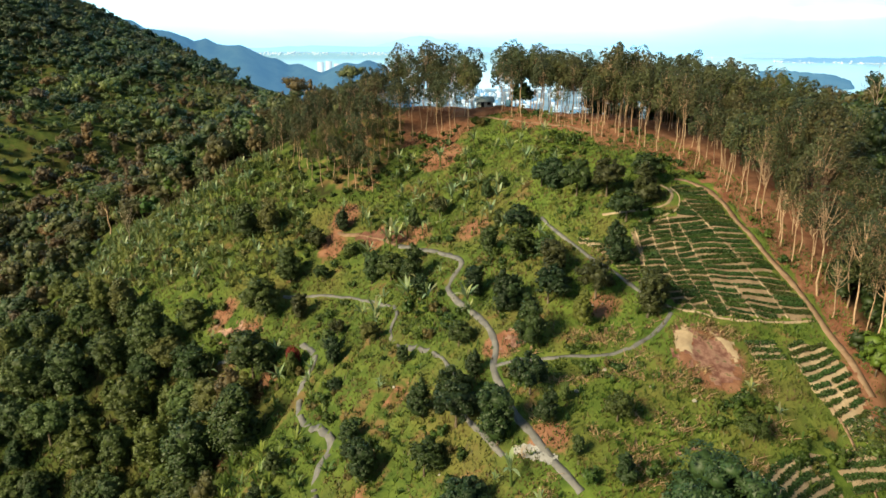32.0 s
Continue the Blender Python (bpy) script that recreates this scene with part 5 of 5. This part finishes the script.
ok &= ~inside([(0.2, 352), (8, 352), (10, 336), (14, 322), (14, 306), (8, 304), (-9, 312), (-10, 327), (-9.2, 336), (-4.7, 338), (-1, 343)], x, y) & (rng.random(len(x)) < np.where(y < 310, 0.35, 0.85))
hx, hy = scatter(rng, -78, -44, 378, 402, 2.4, lambda x, y: inside(GROVE, x, y) & (x - y * 0.1 < -86 + 6 * np.sin(y)))
bx, by = scatter(rng, -98, -74, 148, 178, 2.4, lambda x, y: inside(OPEN["bank"], x, y))
cx, cy = scatter(rng, 148, 172, 212, 242, 2.4, lambda x, y: inside(OPEN["bank_east"], x, y))
lx, ly = scatter(rng, -8, 2, 303, 311, 1.3, lambda x, y: inside([(-6.8, 305), (-5.6, 308.4), (-2, 309.4), (1, 308), (-0.5, 305.4), (-4, 304)], x, y))
x, y, ok = np.concatenate([x[ok], bx, cx, hx, lx]), np.concatenate([y[ok], by, cy, hy, ly]), slice(None)
foliage("scrub_leaves", (0.026, 0.052, 0.008), (0.095, 0.135, 0.018), (0.13, 0.09, 0.03), odd_share=0.12)
ux, uy = scatter(rng, -155, -66, 258, 402, 3.0, lambda x, y: inside(ORCHARD, x, y))
wood_stuff("orchard_scrub", SCRUB, spots_of(ux, uy, rng, 4, 0.6, 1.4), rng, ["forest_bark", "scrub_leaves"], "low weeds and scrub between the fruit trees", "scrub")
foliage("bush_leaves", (0.048, 0.084, 0.011), (0.13, 0.175, 0.024), (0.17, 0.14, 0.04), odd_share=0.1, trans=0.2)
gx, gy = scatter(rng, -100, 18, 240, 398, 2.3, lambda x, y: inside(CLEARING, x, y))
keep = np.array([noise.noise((a * 0.09, b * 0.09, 21.0)) for a, b in zip(gx, gy)]) > 0.22
for _, _, width, _, line in PATHS:
    keep &= near_line(line, gx, gy) > 1.3
keep &= ~inside([(0.2, 352), (8, 352), (10, 336), (14, 322), (14, 306), (8, 294), (-5, 294), (-9, 312), (-13, 327), (-13, 338), (-4.7, 342)], gx, gy) & ~inside([(-38, 290), (-20, 290), (-20, 279), (-38, 279)], gx, gy)
wood_stuff("light_bushes", SCRUB, spots_of(gx[keep], gy[keep], rng, 4, 0.4, 1.0), rng, ["forest_bark", "bush_leaves"], "soft light green bushes and ferns in the grass", "scrub")
wood_stuff("scrub", SCRUB, spots_of(x[ok], y[ok], rng, 4, 0.6, 1.3), rng, ["forest_bark", "scrub_leaves"], "low green and brown scrub among the grass", "scrub")


# ---- pale cut stems lying in the lawn ----
x, y = scatter(rng, -30, 2, 296, 320, 0.42, lambda x, y: inside(CLEARING, x, y))
heap = np.array([noise.noise((a * 0.16, b * 0.30, 13.0)) + 0.6 * noise.noise((a * 0.6, b * 0.6, 2.0)) for a, b in zip(x, y)]) + 0.15 * rng.random(len(x))
ok = heap > 0.34
for _, _, width, _, line in PATHS:
    ok &= near_line(line, x, y) > 1.0
v, f, t = tufts(rng, x[ok], y[ok], 5, 0.42, 0.22, 1.6)
tagged(new("cut_stems", mesh_of("cut_stems", v, f, ["dry_leaves"], tint=t)), "pale dry cut stems scattered on the lawn", "cuttings", kind="stuff")

# ---- buildings and small things ----
def box(sx, sy, sz, z0=0.0):
    v = np.array([(x, y, z) for z in (z0, z0 + sz) for x, y in ((-sx / 2, -sy / 2), (sx / 2, -sy / 2), (sx / 2, sy / 2), (-sx / 2, sy / 2))], float)
    return v, np.array([(3, 2, 1, 0), (4, 5, 6, 7), (0, 1, 5, 4), (1, 2, 6, 5), (2, 3, 7, 6), (3, 0, 4, 7)])


def moved(vf, dx, dy, dz):
    return vf[0] + np.array([dx, dy, dz]), vf[1]


def hut(px, py, w, d, h, roof, turn, label):
    base = tagged(new("hut"), label, "hut")
    part_of("wall", mesh_of("wall", *box(w, d, h, -0.4), ["hut_wall"]), base)
    v = np.array([(-w / 2 - 0.4, -d / 2 - 0.4, h - 0.5), (w / 2 + 0.4, -d / 2 - 0.4, h - 0.5), (w / 2 + 0.4, 0, h + 0.7), (-w / 2 - 0.4, 0, h + 0.7), (-w / 2 - 0.4, d / 2 + 0.4, h - 0.5), (w / 2 + 0.4, d / 2 + 0.4, h - 0.5)], float)
    v = np.concatenate([v, v + (0, 0, 0.1)])
    f = np.array([(0, 3, 2, 1), (3, 4, 5, 2), (6, 7, 8, 9), (9, 8, 11, 10), (0, 1, 7, 6), (4, 10, 11, 5), (1, 2, 8, 7), (2, 5, 11, 8), (0, 6, 9, 3), (3, 9, 10, 4)])
    part_of("roof", mesh_of("roof", v, f, [roof]), base)
    part_of("door", mesh_of("door", *moved(box(0.8, 0.06, 1.9), -w * 0.2, -d / 2 - 0.02, -0.3), ["window_dark"]), base)
    part_of("window", mesh_of("window", *moved(box(0.9, 0.06, 0.8), w * 0.22, -d / 2 - 0.02, 0.7), ["window_dark"]), base)
    base.matrix_basis = pose(px, py, float(height(px, py)) + 0.1, 0, 0, turn)


hut(-28.5, 409, 3.8, 2.8, 1.9, "roof_blue", 8, "small hut with a pale blue roof on the hilltop")
hut(-232, 374, 6, 4, 2.6, "roof_blue", 30, "small hut with a blue roof in the valley wood")
tank = tagged(new("water_tank"), "blue plastic water tank beside the hut", "water tank")
part_of("body", smooth(mesh_of("body", *tube([(0, 0, 0), (0, 0, 0.05), (0, 0, 0.8), (0, 0, 1.4), (0, 0, 1.6), (0, 0, 1.65)], [0.02, 0.75, 0.78, 0.75, 0.5, 0.02], 14), ["water_tank"])), tank)
part_of("lid", smooth(mesh_of("lid", *tube([(0, 0, 1.6), (0, 0, 1.62), (0, 0, 1.74), (0, 0, 1.76)], [0.02, 0.3, 0.28, 0.02], 12), ["window_dark"])), tank)
tank.matrix_basis = pose(-23, 402, float(height(-23, 402)), 0, 0, 0)
bench = tagged(new("stone_bench"), "whitish concrete bench beside the branch path", "bench")
part_of("seat", mesh_of("seat", *box(1.9, 0.6, 0.12, 0.4), ["roof_white"]), bench)
for s in (-0.7, 0.7):
    part_of("leg", mesh_of("leg", *moved(box(0.2, 0.5, 0.5, -0.1), s, 0, 0), ["stone"]), bench)
bench.matrix_basis = pose(-41.6, 270.6, float(height(-41.6, 270.6)) + 0.05, 0, 0, -20)


def rock(rng, s):
    bm = bmesh.new()
    bmesh.ops.create_icosphere(bm, subdivisions=2, radius=s)
    for v in bm.verts:
        v.co *= 0.75 + 0.5 * noise.noise(v.co * (1.3 / s) + Vector((s * 9, 0, 0)))
        v.co.z *= 0.6
    me = bpy.data.meshes.new("rock")
    bm.to_mesh(me)
    bm.free()
    me.materials.append(MATS["stone"])
    return me


rocks = [rock(rng, s) for s in (0.28, 0.4, 0.2)]
for px, py in ((-31, 302.6), (-29.8, 303), (-30.4, 301.8), (-46, 322), (-45.4, 323.6), (-18, 312), (-16.5, 311.4), (-22, 309), (-13, 309.5), (-8, 308), (-38.6, 305), (-69, 334), (-68, 331.5), (-70, 329), (-66, 322), (-17.4, 324), (-16, 324.2), (-43, 289), (-42, 286.4), (-41.4, 284.6), (-4, 298), (-62, 304), (-61, 306)):
    r = tagged(new("rock", rocks[rng.integers(3)]), "pale weathered rock lying in the grass", "rock", "rocks on the slope")
    r.matrix_basis = pose(px, py, float(height(px, py)) + 0.05, 0, 0, rng.random() * 360)


# ---- town and plain below ----
def town(name, label, mats, spots):
    V, F, S, k = [], [], [], 0
    for x, y, z, sx, sy, sz, turn, slot in spots:
        v, f = box(sx, sy, sz, 0)
        c, s = math.cos(turn), math.sin(turn)
        V.append(v @ np.array([[c, s, 0], [-s, c, 0], [0, 0, 1]]) + (x, y, z))
        F.append(f + k)
        S.append(np.full(6, slot))
        k += 8
    tagged(new(name, mesh_of(name, np.concatenate(V), np.concatenate(F), mats, np.concatenate(S))), label, "town", kind="stuff")


def plain():
    r = np.linspace(1050, 3000, 14)
    a = np.radians(np.linspace(-14, 40, 40))
    rr, aa = np.meshgrid(r, a, indexing="ij")
    v = np.stack([rr * np.sin(aa), rr * np.cos(aa), np.full(rr.shape, -120.0)], -1).reshape(-1, 3)
    n = len(a)
    i, j = np.meshgrid(np.arange(len(r) - 1), np.arange(n - 1), indexing="ij")
    f = np.stack([i * n + j, (i + 1) * n + j, (i + 1) * n + j + 1, i * n + j + 1], -1).reshape(-1, 4)
    tagged(new("backdrop_plain", mesh_of("backdrop_plain", v, f, ["plain_land_haze"])), "green and grey coastal plain below the hill, paled by painted haze", "plain", kind="structure")


plain()
spots = []
for n in range(1000):
    u, r = rng.uniform(-0.12, 0.62) if n < 640 else rng.uniform(-0.10, 0.13), rng.uniform(1150, 2950)
    big_one = u > 0.3 and r > 2100
    if rng.random() < 0.25 and not big_one:
        continue
    s = rng.uniform(25, 60) if big_one and rng.random() < 0.6 else rng.uniform(8, 20)
    a = math.atan(u)
    spots.append((r * math.sin(a), r * math.cos(a), -120.5, s, s * rng.uniform(0.4, 0.8), rng.uniform(5, 10) if s > 34 else rng.choice([4, 6, 9, 13]), rng.random() * 3.1, 0 if rng.random() < 0.8 else 1))
town("coastal_town", "white-roofed sheds and houses on the coastal plain", ["city_white_haze", "far_shore_haze"], spots)
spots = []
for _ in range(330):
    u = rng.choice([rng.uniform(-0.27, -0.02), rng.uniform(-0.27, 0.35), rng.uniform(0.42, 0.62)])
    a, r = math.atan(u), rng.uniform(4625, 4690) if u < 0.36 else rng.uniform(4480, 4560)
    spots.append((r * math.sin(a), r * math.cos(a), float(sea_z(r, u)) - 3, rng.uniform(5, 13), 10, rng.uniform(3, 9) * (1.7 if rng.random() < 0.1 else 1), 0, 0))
town("far_city", "pale far city buildings along the mainland shore", ["city_white_haze"], spots)
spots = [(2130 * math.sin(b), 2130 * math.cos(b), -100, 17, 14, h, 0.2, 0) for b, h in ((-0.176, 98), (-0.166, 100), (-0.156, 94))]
town("apartment_towers", "pale apartment towers in front of the coastal hill", ["city_white_haze"], spots)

WHAT THE EXERCISE ASKS:
From the material above, gather all lines that include the string "with" and copy them.

RESPONSE TO THE EXERCISE:
Continue the Blender Python (bpy) script that recreates this scene with part 5 of 5. This part finishes the script.
hut(-28.5, 409, 3.8, 2.8, 1.9, "roof_blue", 8, "small hut with a pale blue roof on the hilltop")
hut(-232, 374, 6, 4, 2.6, "roof_blue", 30, "small hut with a blue roof in the valley wood")